When you dive during the daytime you accomplish two things.
First of all the plane can't see you unless he's at a pretty high angle. But water is clear. If he's pretty near straight above you he can see you clearly if you're at periscope depth or even below. If I want to ensure that most of the time I'm not seen I submerge to a depth of 100'.
Second thing it does is completely blind you. You know there's a plane up there when you try to breathe water. Which is a problem.
And that's the fallacy of diving in the morning and surfacing at night. The Germans did that with their fancy snorkels. They're underwater all fat and happy chortling about how invisible they are and how blind the enemy is. Meanwhile that snorkel is the finest radar reflector you ever did see. The Germans only succeeded in blinding themselves and putting a giant "kick me" sign on the surface. Boom! Another sub vanished and nobody survived to tell the story. They never fixed it and they died in droves.

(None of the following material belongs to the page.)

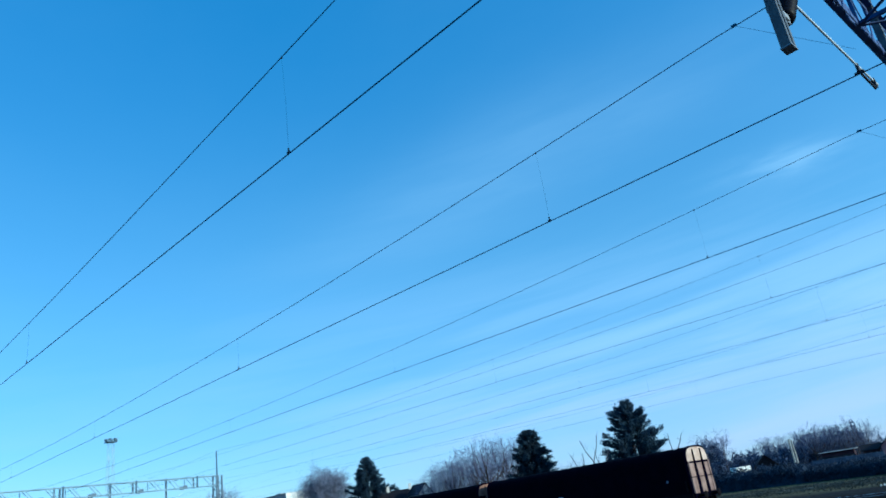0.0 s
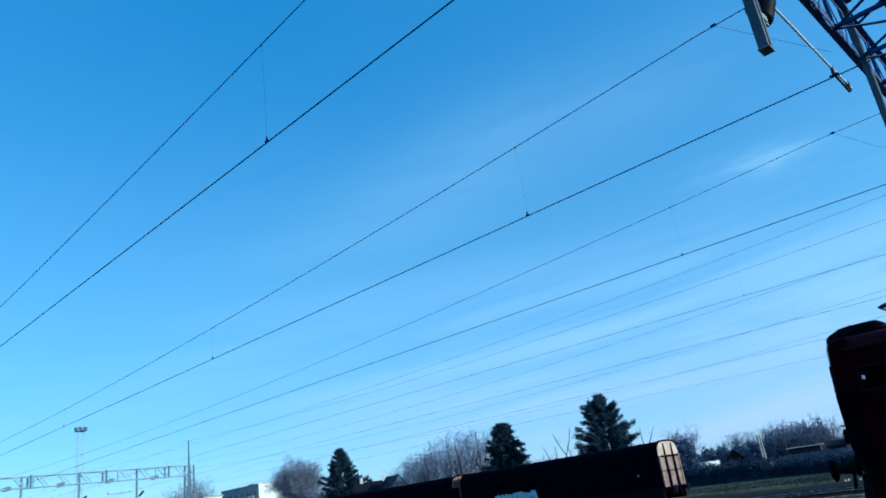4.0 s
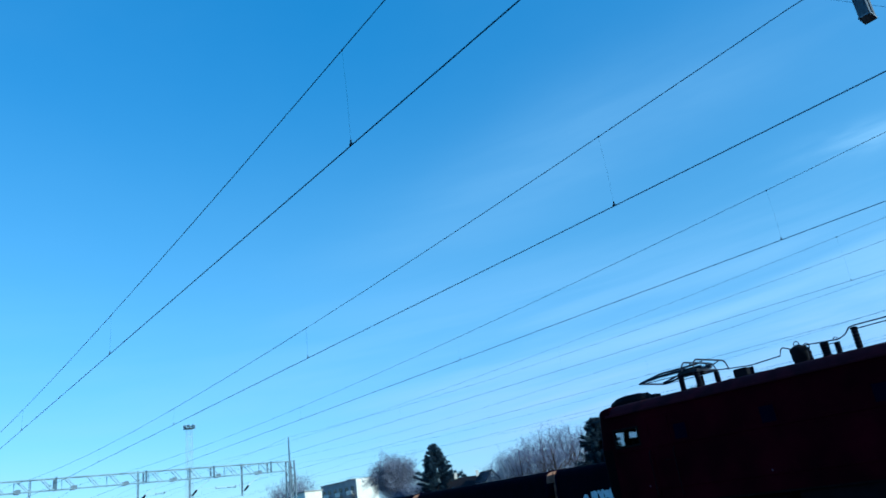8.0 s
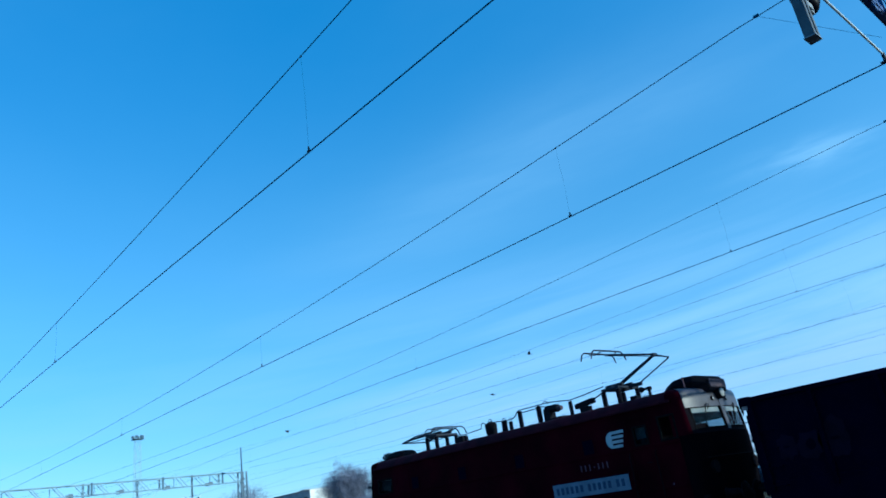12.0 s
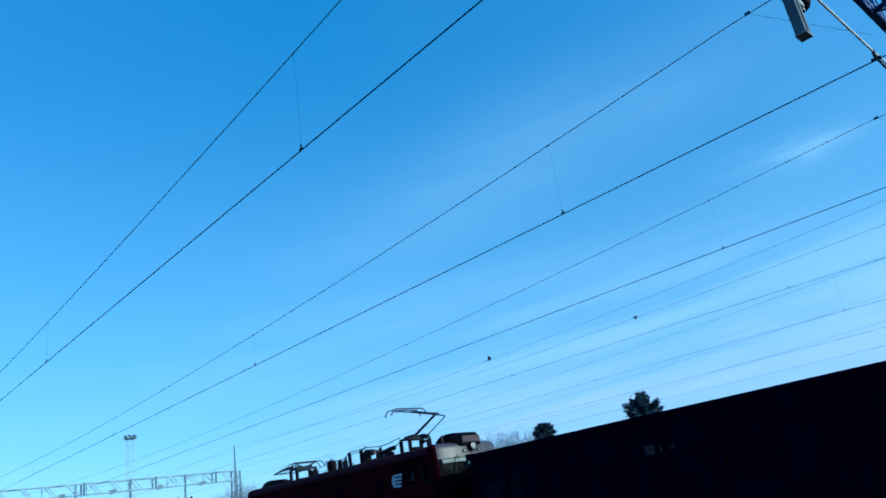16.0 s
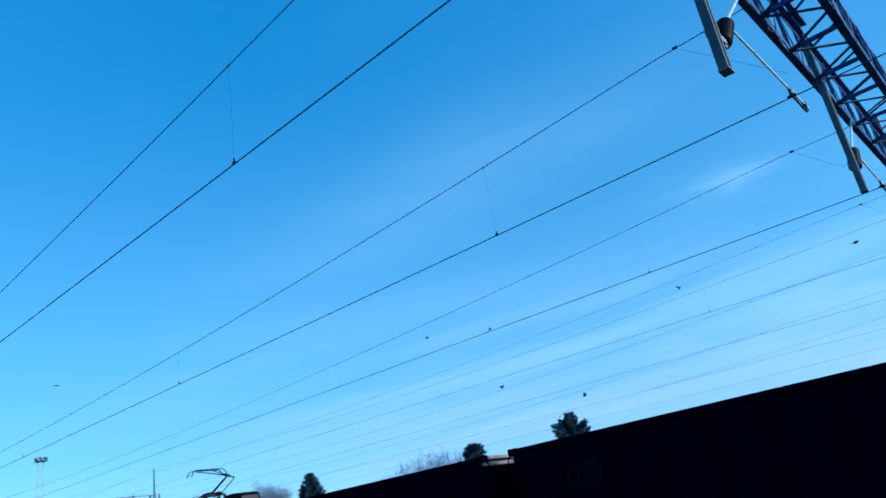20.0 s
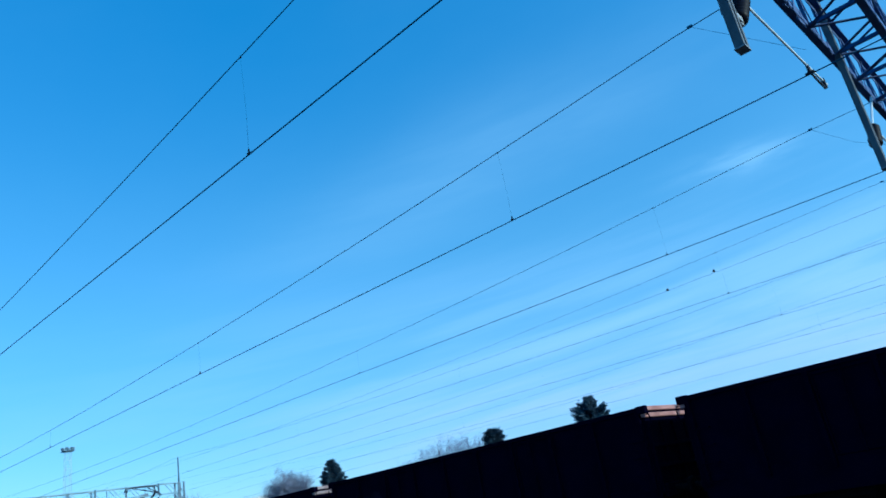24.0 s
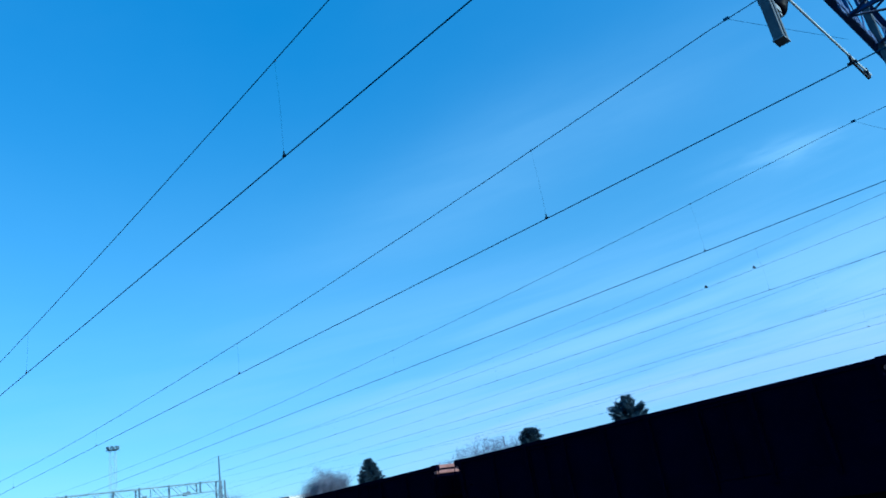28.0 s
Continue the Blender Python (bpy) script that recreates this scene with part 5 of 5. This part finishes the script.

With an American boat, you have a submarine which is designed to fight on the surface at every possible second, only to submerge if your fool life depends on it that moment. This means that you stay surfaced at nine knots, running radar. When a plane shows up on radar it is still at least three minutes from being able to see you. Dive to 100', stay there for five minutes and surface. He's gone. He never saw you.
But most importantly you are ready for combat. Your batteries are fully charged at all times. A quarter throttle diesel charging batteries burns as much fuel as a diesel with fully charged battery burns wide freakin' open. Playing ostrich cuts your range too. Drastically!
Captains don't let captains play ostrich. Fight your boat! Don't hide.